= David Gray Ross =

American politician and judge (1935–2013)

David Gray Ross (August 9, 1935 – June 4, 2013) was an American politician, judge, attorney, and academic. He served in the Maryland House of Delegates and was a commissioner in the United States Department of Health and Human Services. He was also a judge with the Prince George's County Circuit Court for fifteen years. Ross taught at American University and University of Central Florida.

== Early life ==
Ross was born on August 9, 1935 in Quanah, Texas. He spent his childhood in Washington, D.C., where he graduated from McKinley Technical High School. He attended George Washington University. He then enrolled in American University, graduating with a B.S. in 1960 and a J.D. in 1964. He belonged to Alpha Phi Omega, Delta Theta Phi, and Omicron Delta Kappa.

Ross served in the United States Army in 1961, continuing in the Army National Guard, retiring as a colonel in the Judge Advocate General's Corps in 1982.

== Career ==
Ross was a member of the District of Columbia Bar, the Maryland State Bar Association, the Prince George's County Bar Association, and the American Bar Association. He was the assistant corporation counsel for the District of Columbia from 1965 to 1967. He was then the Prince George's County. Maryland associate county attorney from 1967 to1968, followed by being the master of juvenile causes in the Prince George's County Circuit Court from 1968 to 1970. He was the assistant dean of men at American University for two years and continued there as a part-time faculty member. Young was a senior partner of the Ross, Lochte, Murray, Redding and Devlin law firm in Bowie, Maryland.

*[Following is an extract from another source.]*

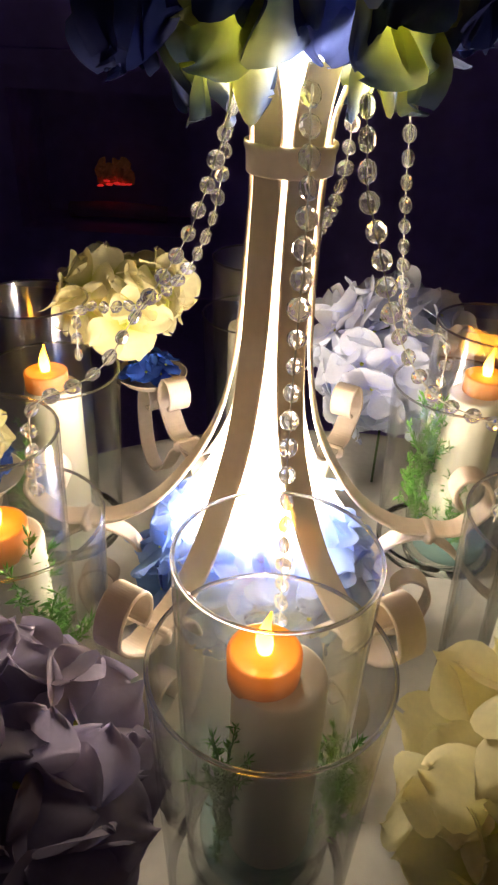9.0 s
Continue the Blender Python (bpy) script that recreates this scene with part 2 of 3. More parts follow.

He was elected to the Maryland House of Delegates for Prince George's County as a Democrat from 1971 to 1978. In this capacity, he helped overhaul Maryland's juvenile code. He was an associate judge with the Prince George's County Circuit Court, 7th Judicial Circuit, from 1978 to 1994.

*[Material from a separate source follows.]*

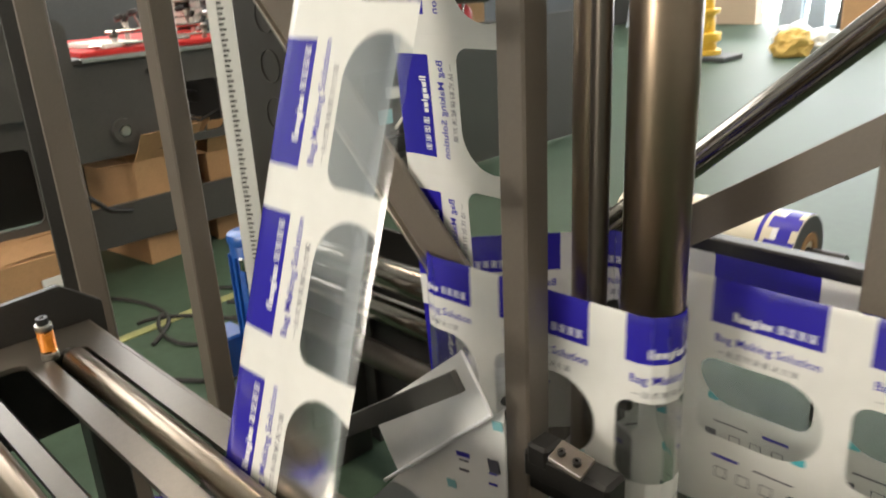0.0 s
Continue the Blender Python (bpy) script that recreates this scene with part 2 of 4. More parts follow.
def tube(bm, pts, r, seg=10):
    """A bent cable or pipe through pts."""
    pts = [Vector(p) for p in pts]
    rows = []
    for i, p in enumerate(pts):
        d = (pts[min(i + 1, len(pts) - 1)] - pts[max(i - 1, 0)]).normalized()
        q = d.to_track_quat("Z", "Y").to_matrix()
        rows.append([bm.verts.new(p + q @ Vector((math.cos(a) * r, math.sin(a) * r, 0))) for a in (2 * math.pi * k / seg for k in range(seg))])
    for a, c in zip(rows, rows[1:]):
        for k in range(seg):
            bm.faces.new((a[k], a[(k + 1) % seg], c[(k + 1) % seg], c[k]))
    bm.faces.new(rows[0][::-1])
    bm.faces.new(rows[-1])
    return bm


def slab(bm, outline, holes, t, m):
    """A plate t thick from a 2D outline with holes cut through, laid by m (plate plane xy, thickness along z)."""
    edges = []
    for loop in [outline] + holes:
        vs = [bm.verts.new((x, y, 0)) for x, y in loop]
        edges += [bm.edges.new((a, c)) for a, c in zip(vs, vs[1:] + vs[:1])]
    got = bmesh.ops.triangle_fill(bm, edges=edges, use_beauty=True)
    faces = [g for g in got["geom"] if isinstance(g, bmesh.types.BMFace)]
    ext = bmesh.ops.extrude_face_region(bm, geom=faces)
    vs = [g for g in ext["geom"] if isinstance(g, bmesh.types.BMVert)]
    bmesh.ops.translate(bm, vec=(0, 0, t), verts=vs)
    allv = list({v for e in edges if e.is_valid for v in e.verts} | set(vs))
    bmesh.ops.transform(bm, matrix=m, verts=allv)
    bmesh.ops.recalc_face_normals(bm, faces=bm.faces)
    return bm


def rrect(x0, y0, x1, y1, r, n=6):
    """A rounded rectangle as a loop."""
    out = []
    for cx, cy, a0 in ((x1 - r, y1 - r, 0), (x0 + r, y1 - r, 90), (x0 + r, y0 + r, 180), (x1 - r, y0 + r, 270)):
        out += [(cx + r * math.cos(radians(a0 + 90 * i / n)), cy + r * math.sin(radians(a0 + 90 * i / n))) for i in range(n + 1)]
    return out


def circle(cx, cy, r, n=28):
    return [(cx + r * math.cos(2 * math.pi * i / n), cy + r * math.sin(2 * math.pi * i / n)) for i in range(n)]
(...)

In 1980, President Jimmy Carter appointed Ross to the National Advisory Committee on Juvenile Justice. Ross was a commissioner of the Federal Office of Child Support Enforcement. He also served on the Advisory Board of Juvenile Services and the Governor's Commission on Juvenile Justice.In 1993, President Bill Clinton appointed Ross as the deputy director of the Federal Office of Child Support Enforcement; he managed the office until he retired in 2001.

After retiring, Ross taught in the Department of Criminal Justice at the University of Central Florida from 2001 until 2011. Ross served on President Barack Obama's Department of Health and Human Services' transition team in 2008.

== Honors ==
Ross received the Meritorious Service Medal for his time in the armed services He was selected as the National Family Court Judge of the Year in 1989. Ross was given a lifetime achievement award from the United States Department of Health and Human Services in 2000

== Personal life ==
Ross was married to Jane Noel Lewis of Scranton, Pennsylvania. They had two children: Abigail and Justine. His marriage ended in divorce.

Ross was chair of the board of trustees of Prince George's Community College from 1969 to 1970 and served on the board of directors of the Children's RIghts Council and American University. He was president of the board of trustees of the Hyattsville's Meals on Wheels, the Alpha Phi Omega Alumni Association, and the Baltimore Annual Conference of United Methodist Church. He was a member of the First United Methodist Church in Hyattsville, Maryland.

After he retired, Ross lived in Bowie, Maryland, and Orlando, Florida. He moved to the Woodward Estates assisted living facility in Bowie, Maryland, in 2011. Ross died of congestive heart failure on June 4, 2013, at Woodward Estates at the age of 77.